In the part of the study dealing with suitable protocols for real-time, mission-critical distributed systems, Young evaluated all of the current commonly used higher layer protocols. He concluded, on the basis of extensive theoretical and practical research, that none of the current high layer protocols would meet all of the requirements of the next generation of real-time systems.

These requirements may be summarised as follows : 

  • System applications should dynamically set-up and manage system dataflow, i.e. system dataflow should be data-based and not addressed- based;
  • A transparent interface should be provided to each user application;
  • The real-time capabilities of the transfer layers beneath it should not be impacted;
  • The real-time performance of the user system above it should not be impacted;
  • A virtual backplane should be provided to the application user;
  • Multi-protocol support should be provided, specifically for Xpress Transport Protocol (XTP), ISO TP4/CLNP and TCP/IP;
  • An adequate tellback of status and error conditions should be provided to the user application without detracting from the latter's own processing performance;
  • System synchronisation should be supported by means of a Network Time Protocol;
  • Timestamping of messages should be supported;
  • Network management should be supported by providing Network Management Services;
  • The real-time system implementor should be allowed to set his/her own data transfer policy;
  • The system integrator should be provided with the maximum support to integrate and qualify the system with minimum effort;
  • The system integrator should be supported in managing the system dataflow throughout the lifecycle of the system; and
  • The needs of the specific system should be met.

"The current high-level protocols, while meeting some of the above requirements for real-time systems, do not meet all of them," Young noted. "This functional inadequacy implies that an alternative, extended protocol should be defined and developed to address the full spectrum of requirements of next-generation real-time systems."
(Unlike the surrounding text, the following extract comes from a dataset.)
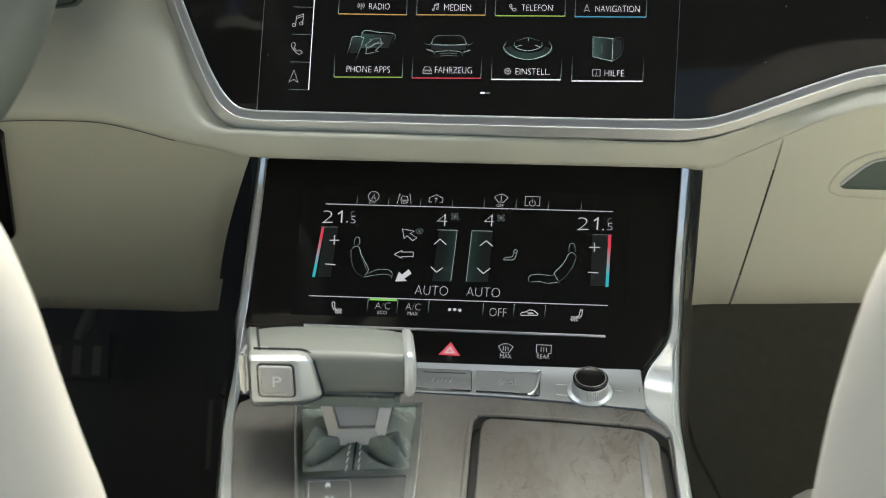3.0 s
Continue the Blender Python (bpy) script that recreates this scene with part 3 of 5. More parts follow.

An example of such an extended protocol is APIS (Application Interface Services), developed by Young and colleagues between 1993 and 1996.

APIS is a network communications protocol designed for the exchange of information between functionally independent applications incorporated into a distributed, real-time system. APIS conceptually encompasses Layers 5 to 7 of the ISO OSI Reference Model, and so interfaces below to Layer 4, the Transport Layer and above to the APIS Service User (ASU).

The ASU typically is a collaborative, networked software application producing and/or consuming data of different types, as previously defined by an ASU administration authority (i.e. the System Data Manager) as part of the network design. Each data type is ascribed a unique identification code or Message Identifier.

"The APIS protocol establishes the necessary communication channels between ASUs by registering and matching their producers and consumers," Young explains. "LAN dataflow therefore is determined by the data type of ASU messages and not by predefined ASU addresses.

"This data-driven approach to dataflow management provides a higher level of flexibility than the traditional addressed point to addressed point facilities of current LAN protocols. The objective of this approach is to simplify ASU communication logic and configuration."

The intrinsic operation of APIS requires a number of specific services from the lower layer protocols. These services are: broadcast (derived from media and MAC-layer protocols capable of multiple access), reliable multicast (derived from the transport layer e.g. XTP or possibly by LLC Type 4) and multicast group management (derived from the transport layer e.g. XTP or functionality implemented within APIS itself).

Apart from lower layer services, APIS relies on two fundamental mechanisms to support the data-driven approach. These are message classification and regular expression or wildcarding. Message classification characterises each message by type, sub-type and identifier (ID). Messages are grouped by type and sub-type and uniquely identified by Message ID. Such classification is made on the basis of origin (i.e. producer) and application category (e.g. contact, target, navigation data, etc.).

Producers and consumers register with their own (local) APIS which identifies them to the system by means of an APIS broadcast. The status of all producers and consumers is then maintained in a local status table which is updated periodically as well as after each significant status event. The aggregate of this process provides a distributed, real-time dataflow management agent.

The Message Identification scheme is designed in such as way as to support wildcarding. This is defined as group addressing by means of address subsets, allowing producers and consumers to be accessed by means of a generic addressing scheme. APIS employs wildcarding to manage production and consumption of messages, both individually as well as by group (type) and sub-group (sub-type). Wildcard produce and wildcard demand are both supported as APIS service options.

The APIS protocol includes a number of APIS Services. These are message and dataflow control services supplied to the APIS Service User. Briefly, the APIS Services are :

  • Initialise – assists APIS with table administration;
  • Register – provides for the registration of the user application with APIS and specifies the Application Service Access Point (ASAP);
  • Deregister – provides for the closure of the ASAP;
  • Produce Data – registers a data message with the Application User Interface for transmission;
  • Consume Data – registers a data message with the Application User Interface for reception;
  • Deregister Production of Data – provides for the removal of a stream data message from the Application User Interface;
  • Deregister Consumption of Data – provides for the removal of a stream data message from the Application User Interface;
  • Send Message – allows for the transmission of a stream data message from the user application to peer applications on the network that are registered as requiring that particular message; and
  • Receive Message – allows for the passing on to the user application the received stream data message from a peer application.

While APIS's data-driven approach abstracts the implementation details from the application user, it has certain implications which may be significant for real-time, distributed systems. In particular, if applications are completely decoupled from the transfer infrastructure they are unable to effect control of dataflow. Various methods are available, however, to overcome such a situation, such as lowering messaging rates, message filtering and extended message buffering.

"As all software-implemented protocols, including APIS, require a greater or lesser degree of protocol processing, system performance can be significantly enhanced by relieving the sub-system host of such processing," Young concluded. "This implies that the network interface be provided with its own processing capability i.e. an off-host architecture.

"While this is more costly, it leads to much greater transfer performance which is more often than not justified in critically real-time systems. Where Application Programming Interface (API) dataflow control is required, it would be imperative for the network interface to be provided with onboard processing and buffering capability."